## TASK INSTRUCTIONS
Type again, exactly, the lines below from the start through the line that includes "import numpy as np".

## DATA EXTRACT
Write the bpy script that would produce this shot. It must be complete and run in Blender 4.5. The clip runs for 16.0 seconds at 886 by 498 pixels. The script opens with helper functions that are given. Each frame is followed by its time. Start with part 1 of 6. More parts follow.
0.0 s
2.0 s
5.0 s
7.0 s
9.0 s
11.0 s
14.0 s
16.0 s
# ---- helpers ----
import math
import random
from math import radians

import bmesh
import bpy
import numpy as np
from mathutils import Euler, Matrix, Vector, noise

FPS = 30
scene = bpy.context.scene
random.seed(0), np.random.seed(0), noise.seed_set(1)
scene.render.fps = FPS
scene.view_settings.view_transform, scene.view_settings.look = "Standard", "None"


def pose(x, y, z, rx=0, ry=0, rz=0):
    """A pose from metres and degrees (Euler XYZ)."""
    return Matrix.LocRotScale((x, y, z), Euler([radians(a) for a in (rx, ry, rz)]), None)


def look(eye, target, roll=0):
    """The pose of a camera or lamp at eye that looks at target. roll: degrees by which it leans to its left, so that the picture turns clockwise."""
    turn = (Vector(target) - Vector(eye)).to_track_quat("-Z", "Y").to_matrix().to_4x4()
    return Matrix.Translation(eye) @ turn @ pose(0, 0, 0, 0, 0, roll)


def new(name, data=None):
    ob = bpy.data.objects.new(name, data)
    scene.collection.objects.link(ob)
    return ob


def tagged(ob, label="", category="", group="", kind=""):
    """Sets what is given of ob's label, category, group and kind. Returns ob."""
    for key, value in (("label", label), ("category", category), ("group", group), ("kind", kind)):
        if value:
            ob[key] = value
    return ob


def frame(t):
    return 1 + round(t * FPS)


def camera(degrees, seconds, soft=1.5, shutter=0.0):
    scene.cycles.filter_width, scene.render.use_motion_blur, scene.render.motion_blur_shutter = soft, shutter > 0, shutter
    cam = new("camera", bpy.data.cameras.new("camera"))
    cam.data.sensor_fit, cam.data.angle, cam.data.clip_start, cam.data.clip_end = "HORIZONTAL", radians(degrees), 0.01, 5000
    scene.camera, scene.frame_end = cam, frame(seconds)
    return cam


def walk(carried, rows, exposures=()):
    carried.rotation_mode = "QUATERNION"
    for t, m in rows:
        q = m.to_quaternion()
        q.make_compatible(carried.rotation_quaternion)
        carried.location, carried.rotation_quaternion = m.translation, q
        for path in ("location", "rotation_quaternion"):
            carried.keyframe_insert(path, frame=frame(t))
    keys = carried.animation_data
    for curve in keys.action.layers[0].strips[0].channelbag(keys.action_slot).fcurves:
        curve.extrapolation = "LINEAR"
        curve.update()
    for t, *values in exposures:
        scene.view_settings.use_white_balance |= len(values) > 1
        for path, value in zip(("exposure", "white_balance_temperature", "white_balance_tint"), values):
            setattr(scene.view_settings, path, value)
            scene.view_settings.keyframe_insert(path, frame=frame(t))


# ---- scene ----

## RIGHT ANSWER
Write the bpy script that would produce this shot. It must be complete and run in Blender 4.5. The clip runs for 16.0 seconds at 886 by 498 pixels. The script opens with helper functions that are given. Each frame is followed by its time. Start with part 1 of 6. More parts follow.
0.0 s
2.0 s
5.0 s
7.0 s
9.0 s
11.0 s
14.0 s
16.0 s
# ---- helpers ----
import math
import random
from math import radians

import bmesh
import bpy
import numpy as np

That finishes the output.